__Given exercise__
All of the data should be output character for character, except the pictures.

··· Material

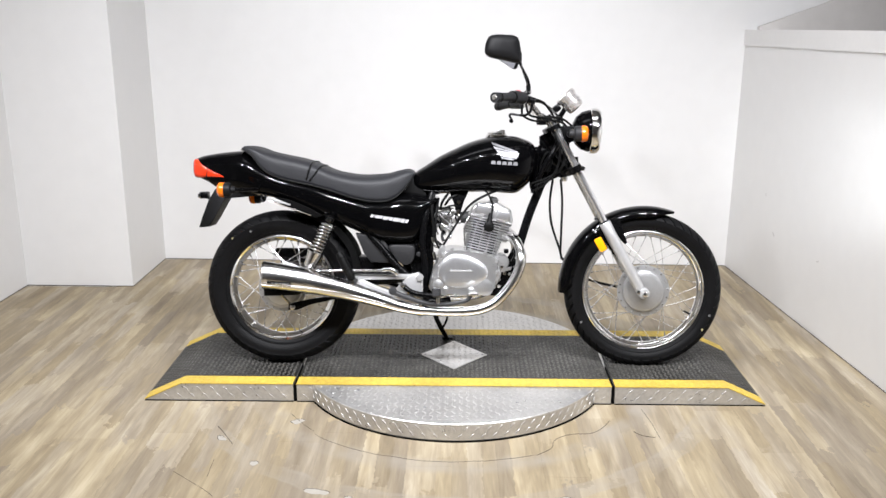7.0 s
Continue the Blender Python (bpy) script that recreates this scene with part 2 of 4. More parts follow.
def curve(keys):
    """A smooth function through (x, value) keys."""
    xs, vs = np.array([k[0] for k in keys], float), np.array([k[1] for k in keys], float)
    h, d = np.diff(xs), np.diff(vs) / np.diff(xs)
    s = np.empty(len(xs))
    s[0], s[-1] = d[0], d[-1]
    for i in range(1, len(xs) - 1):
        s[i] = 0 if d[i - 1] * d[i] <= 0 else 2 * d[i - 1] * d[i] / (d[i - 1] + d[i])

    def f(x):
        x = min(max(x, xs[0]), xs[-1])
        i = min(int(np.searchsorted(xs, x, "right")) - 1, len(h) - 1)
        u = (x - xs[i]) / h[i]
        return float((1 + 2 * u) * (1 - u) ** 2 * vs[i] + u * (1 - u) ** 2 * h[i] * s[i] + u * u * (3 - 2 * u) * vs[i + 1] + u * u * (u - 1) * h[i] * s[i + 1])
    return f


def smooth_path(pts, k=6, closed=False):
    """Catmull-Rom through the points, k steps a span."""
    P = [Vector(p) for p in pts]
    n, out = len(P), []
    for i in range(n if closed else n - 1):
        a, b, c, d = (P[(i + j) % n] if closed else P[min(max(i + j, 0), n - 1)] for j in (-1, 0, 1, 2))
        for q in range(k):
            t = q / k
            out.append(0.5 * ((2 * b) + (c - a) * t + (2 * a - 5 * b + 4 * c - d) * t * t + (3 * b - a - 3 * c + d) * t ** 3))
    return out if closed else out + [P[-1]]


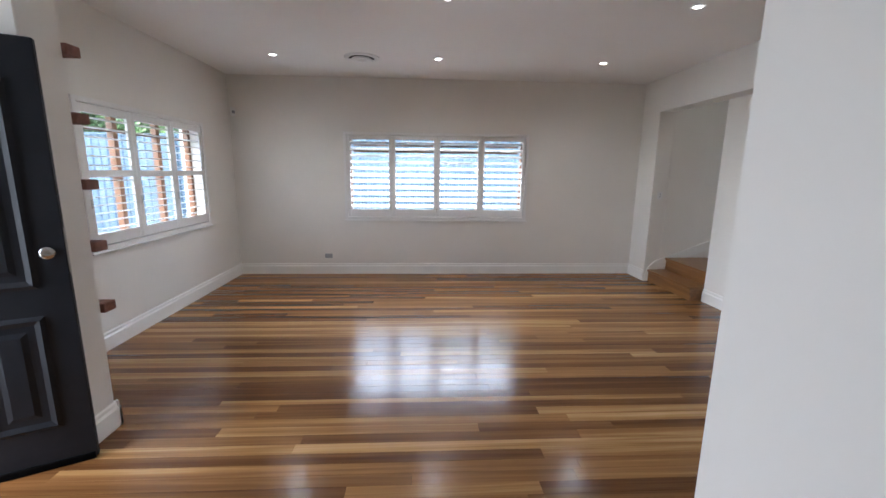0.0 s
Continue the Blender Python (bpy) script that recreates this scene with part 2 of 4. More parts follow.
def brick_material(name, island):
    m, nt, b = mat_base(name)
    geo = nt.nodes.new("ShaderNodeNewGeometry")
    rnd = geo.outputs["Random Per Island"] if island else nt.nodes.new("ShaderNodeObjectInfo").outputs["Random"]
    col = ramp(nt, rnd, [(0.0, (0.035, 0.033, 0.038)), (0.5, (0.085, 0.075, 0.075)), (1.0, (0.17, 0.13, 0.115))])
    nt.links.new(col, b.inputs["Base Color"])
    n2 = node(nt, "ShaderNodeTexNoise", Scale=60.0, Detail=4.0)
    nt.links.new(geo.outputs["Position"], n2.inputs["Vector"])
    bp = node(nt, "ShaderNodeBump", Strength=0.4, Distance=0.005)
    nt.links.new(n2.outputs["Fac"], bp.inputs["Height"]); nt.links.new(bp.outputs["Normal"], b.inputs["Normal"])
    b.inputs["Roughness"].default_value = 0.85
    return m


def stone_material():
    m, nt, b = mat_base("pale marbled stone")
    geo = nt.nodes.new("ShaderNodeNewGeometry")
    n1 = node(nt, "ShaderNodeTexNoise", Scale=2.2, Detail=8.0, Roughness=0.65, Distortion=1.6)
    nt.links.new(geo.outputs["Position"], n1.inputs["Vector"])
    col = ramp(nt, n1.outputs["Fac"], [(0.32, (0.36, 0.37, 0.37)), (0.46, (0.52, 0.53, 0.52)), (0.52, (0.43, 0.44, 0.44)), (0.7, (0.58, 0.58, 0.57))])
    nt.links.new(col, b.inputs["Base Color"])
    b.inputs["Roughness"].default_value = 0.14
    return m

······

__Finished exercise__
7.0 s
Continue the Blender Python (bpy) script that recreates this scene with part 2 of 4. More parts follow.
def curve(keys):
    """A smooth function through (x, value) keys."""
    xs, vs = np.array([k[0] for k in keys], float), np.array([k[1] for k in keys], float)
    h, d = np.diff(xs), np.diff(vs) / np.diff(xs)
    s = np.empty(len(xs))
    s[0], s[-1] = d[0], d[-1]
    for i in range(1, len(xs) - 1):
        s[i] = 0 if d[i - 1] * d[i] <= 0 else 2 * d[i - 1] * d[i] / (d[i - 1] + d[i])

    def f(x):
        x = min(max(x, xs[0]), xs[-1])
        i = min(int(np.searchsorted(xs, x, "right")) - 1, len(h) - 1)
        u = (x - xs[i]) / h[i]
        return float((1 + 2 * u) * (1 - u) ** 2 * vs[i] + u * (1 - u) ** 2 * h[i] * s[i] + u * u * (3 - 2 * u) * vs[i + 1] + u * u * (u - 1) * h[i] * s[i + 1])
    return f


def smooth_path(pts, k=6, closed=False):
    """Catmull-Rom through the points, k steps a span."""
    P = [Vector(p) for p in pts]
    n, out = len(P), []
    for i in range(n if closed else n - 1):
        a, b, c, d = (P[(i + j) % n] if closed else P[min(max(i + j, 0), n - 1)] for j in (-1, 0, 1, 2))
        for q in range(k):
            t = q / k
            out.append(0.5 * ((2 * b) + (c - a) * t + (2 * a - 5 * b + 4 * c - d) * t * t + (3 * b - a - 3 * c + d) * t ** 3))
    return out if closed else out + [P[-1]]


0.0 s
Continue the Blender Python (bpy) script that recreates this scene with part 2 of 4. More parts follow.
def brick_material(name, island):
    m, nt, b = mat_base(name)
    geo = nt.nodes.new("ShaderNodeNewGeometry")
    rnd = geo.outputs["Random Per Island"] if island else nt.nodes.new("ShaderNodeObjectInfo").outputs["Random"]
    col = ramp(nt, rnd, [(0.0, (0.035, 0.033, 0.038)), (0.5, (0.085, 0.075, 0.075)), (1.0, (0.17, 0.13, 0.115))])
    nt.links.new(col, b.inputs["Base Color"])
    n2 = node(nt, "ShaderNodeTexNoise", Scale=60.0, Detail=4.0)
    nt.links.new(geo.outputs["Position"], n2.inputs["Vector"])
    bp = node(nt, "ShaderNodeBump", Strength=0.4, Distance=0.005)
    nt.links.new(n2.outputs["Fac"], bp.inputs["Height"]); nt.links.new(bp.outputs["Normal"], b.inputs["Normal"])
    b.inputs["Roughness"].default_value = 0.85
    return m


def stone_material():
    m, nt, b = mat_base("pale marbled stone")
    geo = nt.nodes.new("ShaderNodeNewGeometry")
    n1 = node(nt, "ShaderNodeTexNoise", Scale=2.2, Detail=8.0, Roughness=0.65, Distortion=1.6)
    nt.links.new(geo.outputs["Position"], n1.inputs["Vector"])
    col = ramp(nt, n1.outputs["Fac"], [(0.32, (0.36, 0.37, 0.37)), (0.46, (0.52, 0.53, 0.52)), (0.52, (0.43, 0.44, 0.44)), (0.7, (0.58, 0.58, 0.57))])
    nt.links.new(col, b.inputs["Base Color"])
    b.inputs["Roughness"].default_value = 0.14
    return m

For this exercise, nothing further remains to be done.